Tally the lines holding the word "shutter" and state the count by itself.

┌──

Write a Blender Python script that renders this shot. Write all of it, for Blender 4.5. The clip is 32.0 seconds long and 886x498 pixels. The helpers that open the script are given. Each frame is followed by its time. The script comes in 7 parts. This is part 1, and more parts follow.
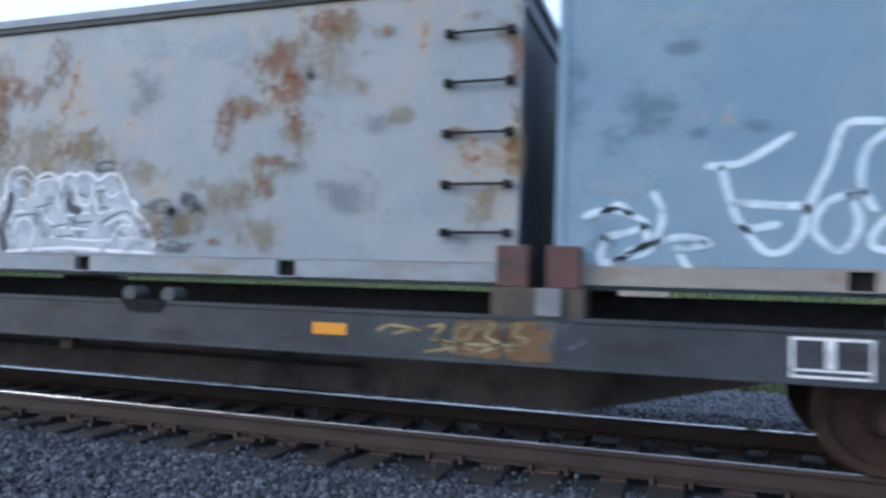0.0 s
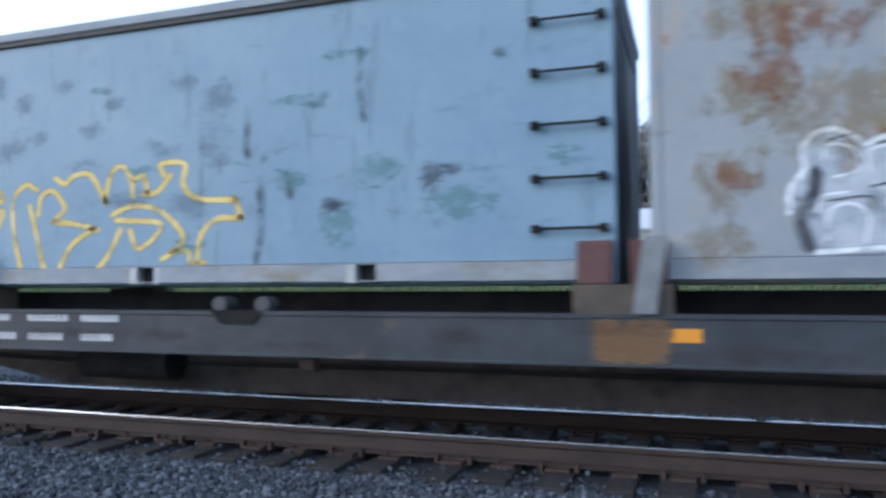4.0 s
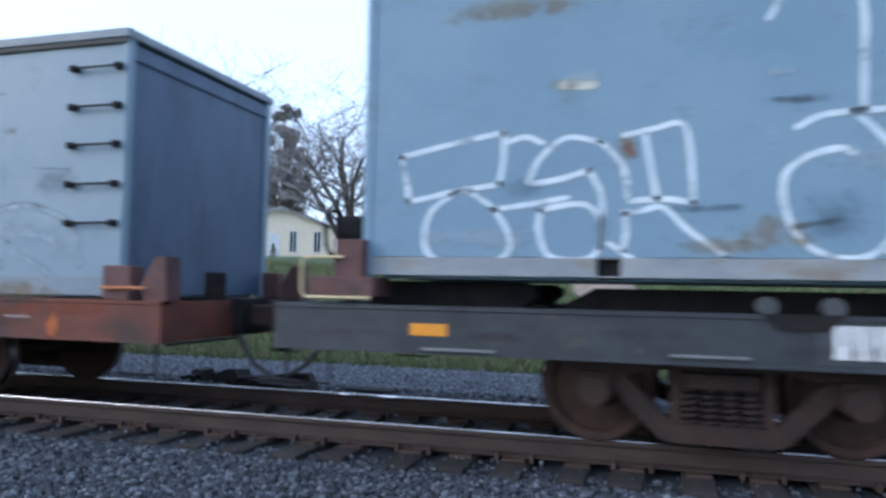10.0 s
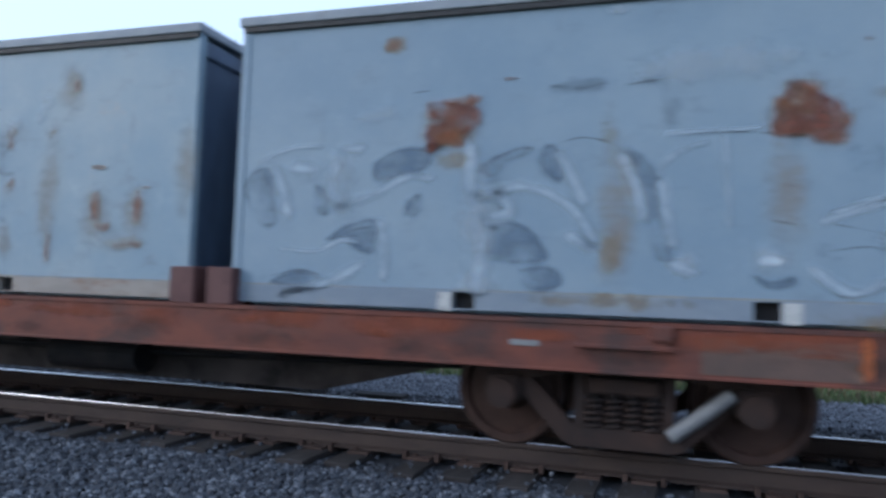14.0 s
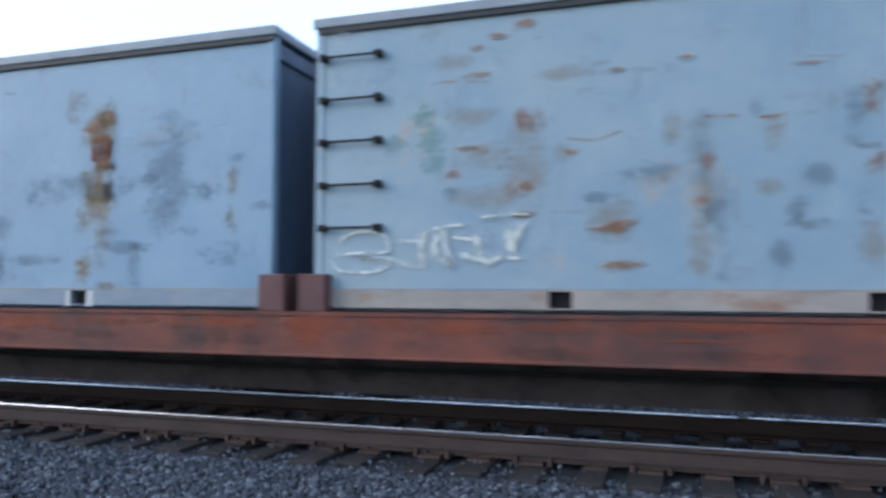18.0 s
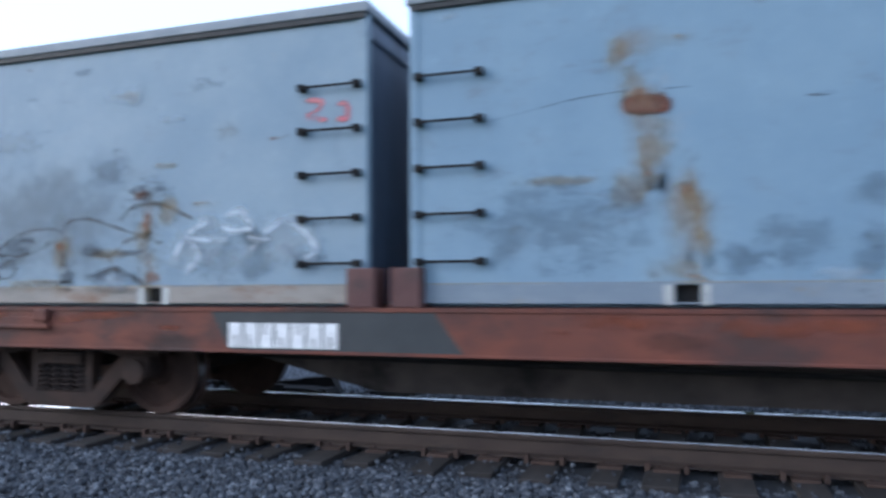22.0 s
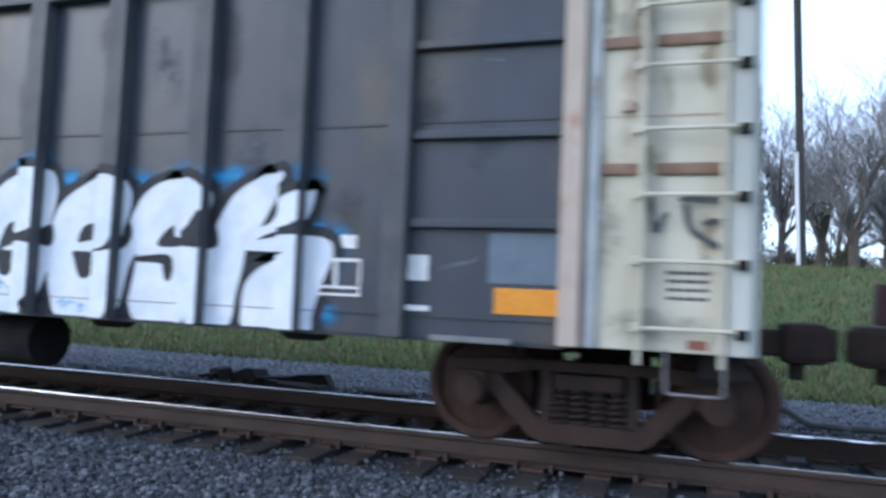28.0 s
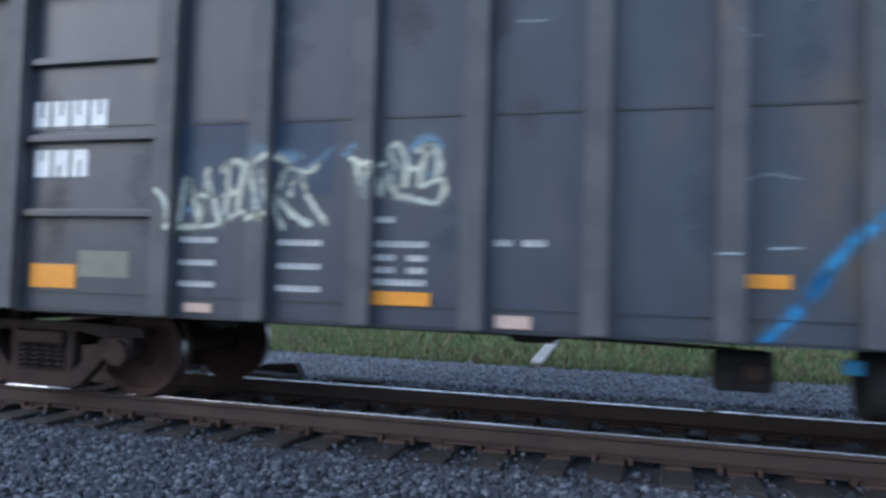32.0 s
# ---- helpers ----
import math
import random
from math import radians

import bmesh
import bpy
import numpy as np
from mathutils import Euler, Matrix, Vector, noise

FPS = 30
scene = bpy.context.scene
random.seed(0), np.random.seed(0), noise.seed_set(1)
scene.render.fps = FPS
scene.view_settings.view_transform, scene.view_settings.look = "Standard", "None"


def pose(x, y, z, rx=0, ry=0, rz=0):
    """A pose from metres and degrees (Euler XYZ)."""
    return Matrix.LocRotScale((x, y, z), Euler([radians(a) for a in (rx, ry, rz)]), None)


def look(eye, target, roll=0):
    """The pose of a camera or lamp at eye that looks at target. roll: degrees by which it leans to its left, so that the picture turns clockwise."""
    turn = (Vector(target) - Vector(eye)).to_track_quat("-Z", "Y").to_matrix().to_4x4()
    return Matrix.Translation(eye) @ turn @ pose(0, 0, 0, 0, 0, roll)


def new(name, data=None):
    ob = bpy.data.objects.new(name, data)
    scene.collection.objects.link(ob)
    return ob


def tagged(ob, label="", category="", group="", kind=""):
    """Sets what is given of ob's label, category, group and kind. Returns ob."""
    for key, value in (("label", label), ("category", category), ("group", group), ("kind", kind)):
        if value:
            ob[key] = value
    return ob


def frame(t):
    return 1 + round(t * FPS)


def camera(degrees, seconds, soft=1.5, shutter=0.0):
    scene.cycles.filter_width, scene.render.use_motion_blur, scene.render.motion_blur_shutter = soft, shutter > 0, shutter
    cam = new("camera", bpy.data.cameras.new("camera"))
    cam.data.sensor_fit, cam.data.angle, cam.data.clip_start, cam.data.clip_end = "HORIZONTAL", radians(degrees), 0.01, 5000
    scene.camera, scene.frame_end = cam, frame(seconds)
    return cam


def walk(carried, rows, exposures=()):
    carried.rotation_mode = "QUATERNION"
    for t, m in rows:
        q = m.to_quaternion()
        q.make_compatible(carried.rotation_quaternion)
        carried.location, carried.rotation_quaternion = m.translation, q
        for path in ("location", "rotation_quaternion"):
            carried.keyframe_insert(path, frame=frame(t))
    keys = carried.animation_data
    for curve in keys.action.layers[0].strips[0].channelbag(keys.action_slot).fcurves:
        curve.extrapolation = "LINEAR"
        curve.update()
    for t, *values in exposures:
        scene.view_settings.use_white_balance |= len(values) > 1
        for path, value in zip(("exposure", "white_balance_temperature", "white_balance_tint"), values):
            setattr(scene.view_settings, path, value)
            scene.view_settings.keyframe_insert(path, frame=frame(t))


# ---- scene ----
cam = camera(61.8, 32.0, soft=2.9, shutter=1.0)
EXPOSURE, KELVIN = 0.09, 5230.0
PATH = [
    (0.0, pose(-0.060, -6.500, 1.187, 92.93, -1.78, 18.52)),
    (0.5, pose(-0.063, -6.532, 1.179, 93.04, -2.05, 18.42)),
    (1.0, pose(-0.075, -6.450, 1.208, 92.73, -2.03, 18.81)),
    (1.5, pose(-0.082, -6.428, 1.204, 92.80, -1.93, 19.07)),
    (2.0, pose(-0.086, -6.432, 1.162, 93.20, -1.39, 19.07)),
    (2.5, pose(-0.087, -6.423, 1.175, 93.05, -0.67, 19.12)),
    (3.0, pose(-0.089, -6.421, 1.170, 93.06, -0.21, 19.13)),
    (3.5, pose(-0.085, -6.456, 1.163, 93.16, -0.02, 18.91)),
    (5.5, pose(-0.069, -6.450, 1.151, 93.30, 0.32, 18.24)),
    (6.0, pose(-0.072, -6.480, 1.148, 93.39, 0.02, 17.84)),
    (6.5, pose(-0.065, -6.512, 1.152, 93.37, -0.65, 17.37)),
    (7.0, pose(-0.061, -6.497, 1.160, 93.23, -0.98, 17.08)),
    (7.5, pose(-0.050, -6.473, 1.165, 93.18, -1.37, 16.82)),
    (8.0, pose(-0.048, -6.466, 1.158, 93.24, -1.66, 16.53)),
    (8.5, pose(-0.037, -6.453, 1.144, 93.31, -1.85, 16.12)),
    (9.0, pose(-0.019, -6.443, 1.134, 93.32, -1.82, 15.93)),
    (9.5, pose(0.005, -6.511, 1.127, 93.19, -1.44, 16.05)),
    (10.0, pose(0.032, -6.597, 1.129, 93.09, -1.04, 16.49)),
    (10.5, pose(0.033, -6.585, 1.127, 93.37, -0.94, 17.43)),
    (11.0, pose(0.055, -6.678, 1.165, 93.17, -0.57, 17.54)),
    (11.5, pose(0.071, -6.735, 1.162, 93.21, -0.22, 17.41)),
    (12.0, pose(0.051, -6.715, 1.165, 93.27, -0.87, 17.43)),
    (12.5, pose(0.043, -6.558, 1.189, 92.91, -1.24, 18.28)),
    (13.0, pose(0.015, -6.387, 1.189, 92.94, -1.92, 19.08)),
    (13.5, pose(0.038, -6.474, 1.141, 93.34, -2.01, 18.21)),
    (14.0, pose(0.045, -6.511, 1.131, 93.47, -1.98, 17.70)),
    (14.5, pose(0.043, -6.531, 1.148, 93.19, -2.02, 17.42)),
    (15.0, pose(0.052, -6.581, 1.101, 93.53, -2.02, 17.15)),
    (15.5, pose(0.052, -6.645, 1.139, 93.16, -1.50, 17.13)),
    (17.5, pose(0.011, -6.375, 1.185, 93.18, -1.48, 19.12)),
    (18.0, pose(0.048, -6.627, 1.154, 93.23, -0.15, 17.76)),
    (18.5, pose(0.049, -6.622, 1.139, 93.24, -0.44, 17.15)),
    (19.0, pose(0.042, -6.604, 1.142, 93.00, -0.64, 16.90)),
    (19.5, pose(0.035, -6.595, 1.119, 92.93, -0.95, 16.73)),
    (20.0, pose(0.022, -6.562, 1.121, 92.71, -1.18, 17.33)),
    (20.5, pose(0.003, -6.470, 1.141, 92.55, -1.45, 17.71)),
    (21.0, pose(0.029, -6.474, 1.106, 93.16, -1.50, 18.18)),
    (21.5, pose(0.004, -6.540, 1.083, 93.32, -0.72, 17.60)),
    (22.0, pose(-0.023, -6.468, 1.132, 93.02, 0.30, 18.16)),
    (22.5, pose(-0.028, -6.429, 1.122, 93.33, 0.76, 18.36)),
    (23.0, pose(-0.038, -6.449, 1.117, 93.38, 0.88, 18.18)),
    (23.5, pose(-0.028, -6.457, 1.136, 93.15, 0.85, 17.66)),
    (24.0, pose(-0.015, -6.473, 1.120, 93.34, 0.48, 17.69)),
    (24.5, pose(-0.004, -6.541, 1.108, 93.48, 0.03, 17.52)),
    (25.0, pose(0.012, -6.635, 1.100, 93.53, -0.72, 17.45)),
    (25.5, pose(0.027, -6.757, 1.057, 93.84, -1.33, 17.25)),
    (27.5, pose(0.013, -6.633, 1.122, 93.19, -1.48, 17.46)),
    (28.0, pose(-0.006, -6.485, 1.120, 93.39, -2.38, 18.05)),
    (28.5, pose(-0.010, -6.456, 1.124, 93.38, -2.75, 17.81)),
    (29.0, pose(-0.015, -6.426, 1.142, 93.21, -2.96, 17.57)),
    (29.5, pose(-0.016, -6.429, 1.145, 93.16, -2.76, 17.24)),
    (30.0, pose(0.000, -6.436, 1.137, 93.02, -2.40, 17.03)),
    (30.5, pose(0.026, -6.471, 1.169, 92.54, -1.89, 16.77)),
    (31.0, pose(0.066, -6.586, 1.157, 92.52, -1.67, 16.27)),
    (31.5, pose(0.103, -6.723, 1.126, 92.72, -1.74, 15.23)),
    (32.0, pose(0.101, -6.620, 1.133, 92.48, -1.71, 15.91)),
]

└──

__OUTPUT OF THE EXERCISE__
3